=== DATA SHOWN ===
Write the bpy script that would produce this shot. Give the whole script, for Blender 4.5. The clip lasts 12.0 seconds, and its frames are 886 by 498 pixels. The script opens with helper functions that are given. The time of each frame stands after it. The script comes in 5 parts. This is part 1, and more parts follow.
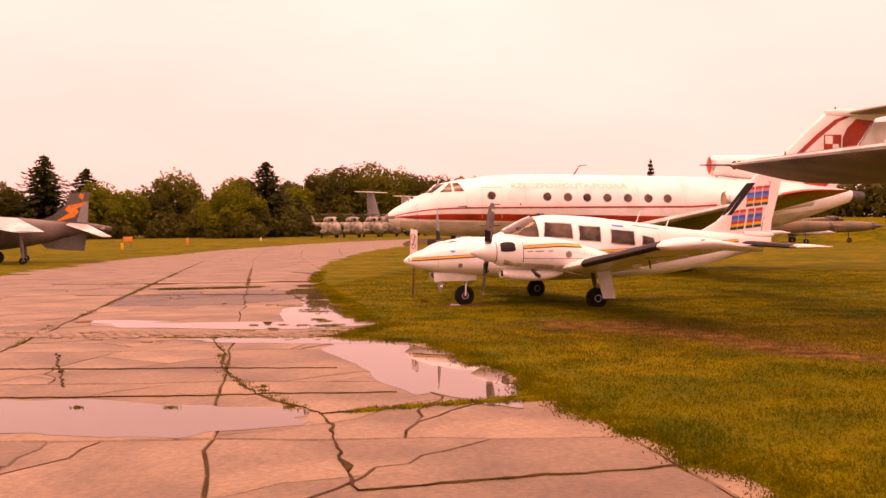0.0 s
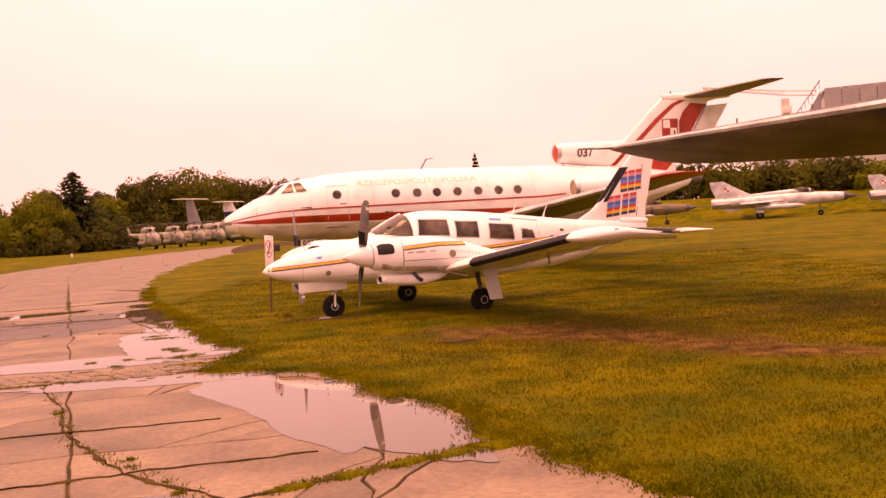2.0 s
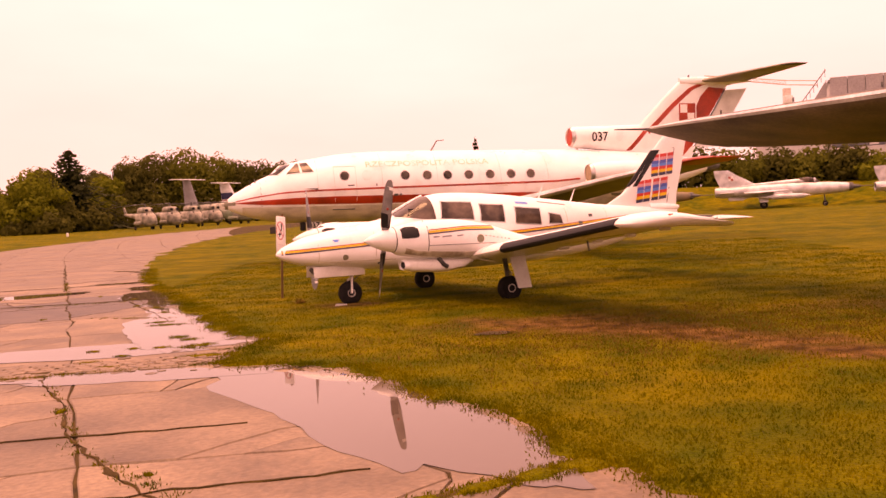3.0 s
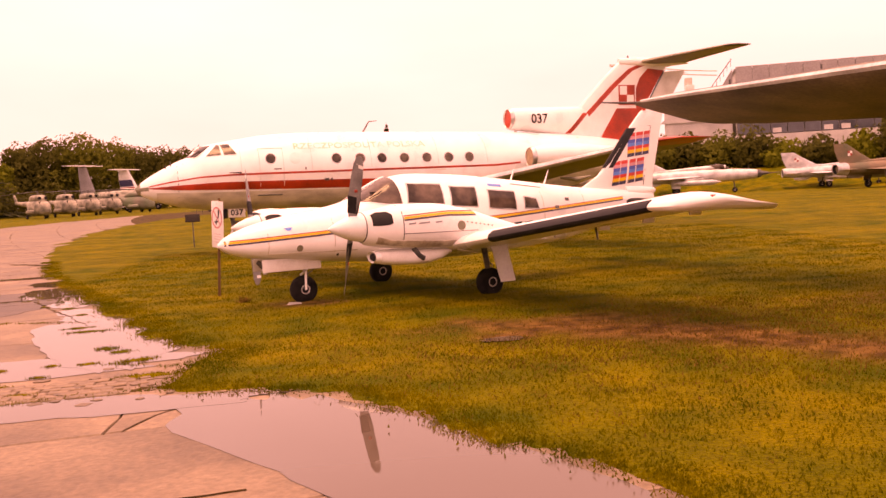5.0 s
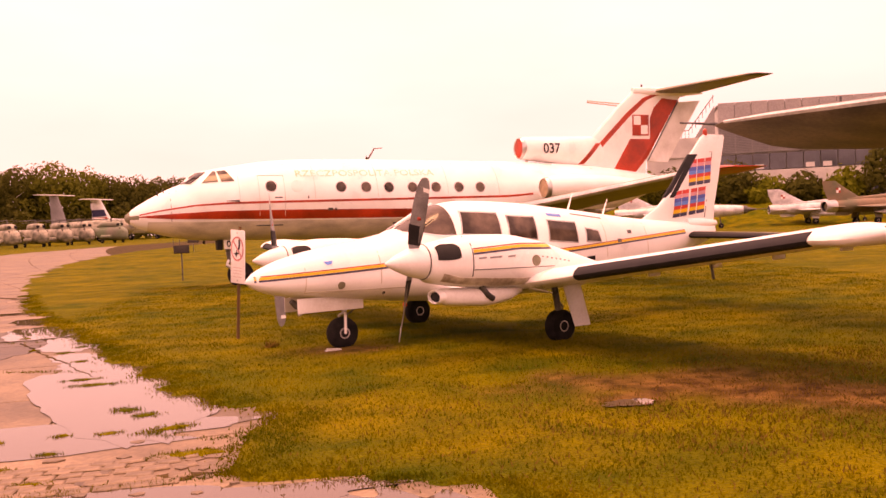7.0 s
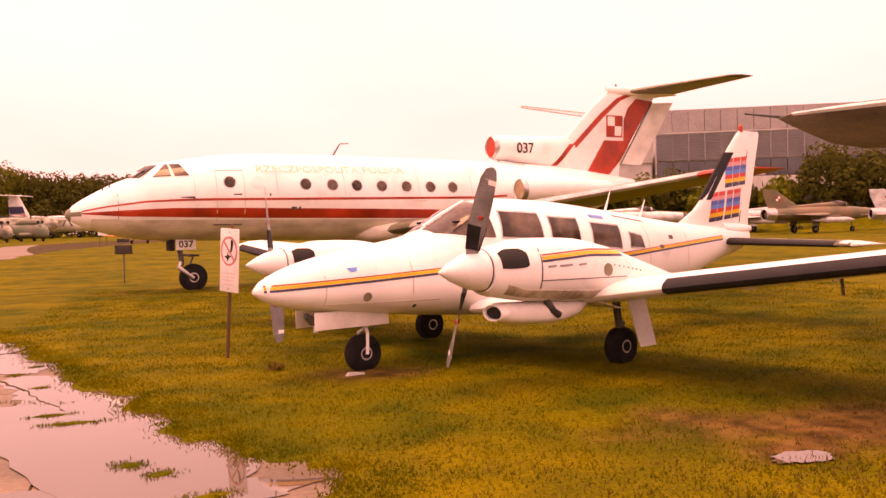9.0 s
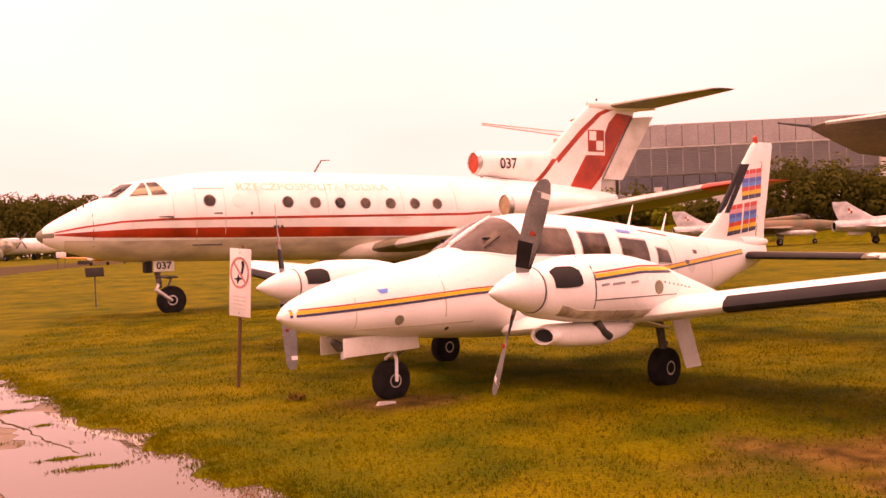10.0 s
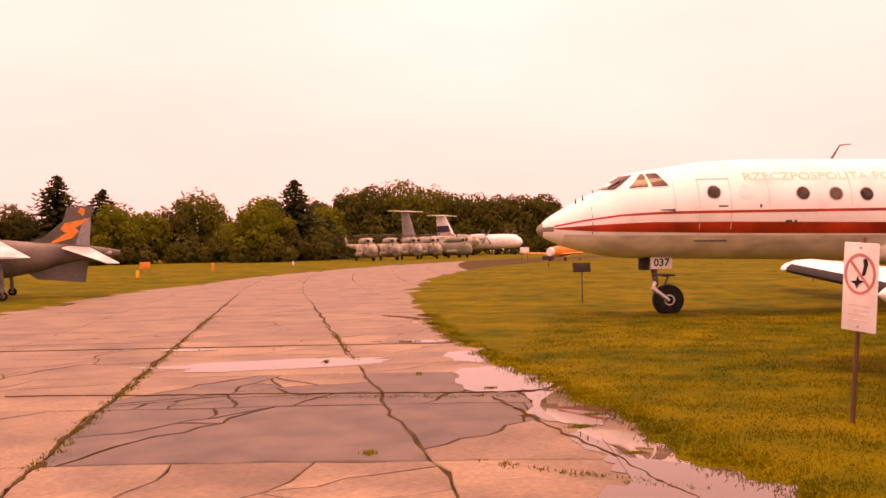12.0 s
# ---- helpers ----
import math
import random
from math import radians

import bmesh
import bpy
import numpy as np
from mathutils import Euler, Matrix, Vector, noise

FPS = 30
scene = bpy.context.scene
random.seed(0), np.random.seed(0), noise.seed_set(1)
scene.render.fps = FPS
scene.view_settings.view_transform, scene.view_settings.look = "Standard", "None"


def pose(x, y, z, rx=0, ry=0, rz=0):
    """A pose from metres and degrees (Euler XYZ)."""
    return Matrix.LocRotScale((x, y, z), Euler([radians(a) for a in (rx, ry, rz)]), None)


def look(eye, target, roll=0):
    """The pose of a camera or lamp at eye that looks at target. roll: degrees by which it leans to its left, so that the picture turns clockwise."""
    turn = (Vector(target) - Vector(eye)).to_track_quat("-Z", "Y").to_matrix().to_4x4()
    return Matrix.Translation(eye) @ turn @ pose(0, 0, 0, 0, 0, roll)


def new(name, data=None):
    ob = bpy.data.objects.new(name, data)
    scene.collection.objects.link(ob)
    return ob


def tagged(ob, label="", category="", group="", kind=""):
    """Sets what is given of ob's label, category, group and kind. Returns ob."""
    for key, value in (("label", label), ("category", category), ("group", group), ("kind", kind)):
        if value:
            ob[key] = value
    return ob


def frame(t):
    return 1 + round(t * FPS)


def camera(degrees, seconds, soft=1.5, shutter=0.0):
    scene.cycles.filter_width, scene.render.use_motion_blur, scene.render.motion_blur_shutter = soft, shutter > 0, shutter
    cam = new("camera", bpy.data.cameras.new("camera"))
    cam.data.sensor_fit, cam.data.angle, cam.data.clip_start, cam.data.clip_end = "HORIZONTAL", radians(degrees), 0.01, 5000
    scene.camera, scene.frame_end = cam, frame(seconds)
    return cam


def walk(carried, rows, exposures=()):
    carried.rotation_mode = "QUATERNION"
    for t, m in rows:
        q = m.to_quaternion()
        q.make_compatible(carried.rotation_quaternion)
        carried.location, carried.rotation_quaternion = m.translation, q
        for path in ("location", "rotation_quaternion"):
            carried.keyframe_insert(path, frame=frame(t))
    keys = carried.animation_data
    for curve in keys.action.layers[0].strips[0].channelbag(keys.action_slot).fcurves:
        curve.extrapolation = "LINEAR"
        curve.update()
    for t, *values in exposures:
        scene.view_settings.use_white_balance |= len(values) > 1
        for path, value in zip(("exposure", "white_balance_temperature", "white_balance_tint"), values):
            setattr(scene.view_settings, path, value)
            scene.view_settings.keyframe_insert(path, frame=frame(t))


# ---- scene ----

=== WHAT YOU WILL DO ===
Reproduce each line word for word and drop the pictures.

=== SOLUTION TO THE EXERCISE ===
Write the bpy script that would produce this shot. Give the whole script, for Blender 4.5. The clip lasts 12.0 seconds, and its frames are 886 by 498 pixels. The script opens with helper functions that are given. The time of each frame stands after it. The script comes in 5 parts. This is part 1, and more parts follow.
0.0 s
2.0 s
3.0 s
5.0 s
7.0 s
9.0 s
10.0 s
12.0 s
# ---- helpers ----
import math
import random
from math import radians

import bmesh
import bpy
import numpy as np
from mathutils import Euler, Matrix, Vector, noise

FPS = 30
scene = bpy.context.scene
random.seed(0), np.random.seed(0), noise.seed_set(1)
scene.render.fps = FPS
scene.view_settings.view_transform, scene.view_settings.look = "Standard", "None"


def pose(x, y, z, rx=0, ry=0, rz=0):
    """A pose from metres and degrees (Euler XYZ)."""
    return Matrix.LocRotScale((x, y, z), Euler([radians(a) for a in (rx, ry, rz)]), None)


def look(eye, target, roll=0):
    """The pose of a camera or lamp at eye that looks at target. roll: degrees by which it leans to its left, so that the picture turns clockwise."""
    turn = (Vector(target) - Vector(eye)).to_track_quat("-Z", "Y").to_matrix().to_4x4()
    return Matrix.Translation(eye) @ turn @ pose(0, 0, 0, 0, 0, roll)


def new(name, data=None):
    ob = bpy.data.objects.new(name, data)
    scene.collection.objects.link(ob)
    return ob


def tagged(ob, label="", category="", group="", kind=""):
    """Sets what is given of ob's label, category, group and kind. Returns ob."""
    for key, value in (("label", label), ("category", category), ("group", group), ("kind", kind)):
        if value:
            ob[key] = value
    return ob


def frame(t):
    return 1 + round(t * FPS)


def camera(degrees, seconds, soft=1.5, shutter=0.0):
    scene.cycles.filter_width, scene.render.use_motion_blur, scene.render.motion_blur_shutter = soft, shutter > 0, shutter
    cam = new("camera", bpy.data.cameras.new("camera"))
    cam.data.sensor_fit, cam.data.angle, cam.data.clip_start, cam.data.clip_end = "HORIZONTAL", radians(degrees), 0.01, 5000
    scene.camera, scene.frame_end = cam, frame(seconds)
    return cam


def walk(carried, rows, exposures=()):
    carried.rotation_mode = "QUATERNION"
    for t, m in rows:
        q = m.to_quaternion()
        q.make_compatible(carried.rotation_quaternion)
        carried.location, carried.rotation_quaternion = m.translation, q
        for path in ("location", "rotation_quaternion"):
            carried.keyframe_insert(path, frame=frame(t))
    keys = carried.animation_data
    for curve in keys.action.layers[0].strips[0].channelbag(keys.action_slot).fcurves:
        curve.extrapolation = "LINEAR"
        curve.update()
    for t, *values in exposures:
        scene.view_settings.use_white_balance |= len(values) > 1
        for path, value in zip(("exposure", "white_balance_temperature", "white_balance_tint"), values):
            setattr(scene.view_settings, path, value)
            scene.view_settings.keyframe_insert(path, frame=frame(t))


# ---- scene ----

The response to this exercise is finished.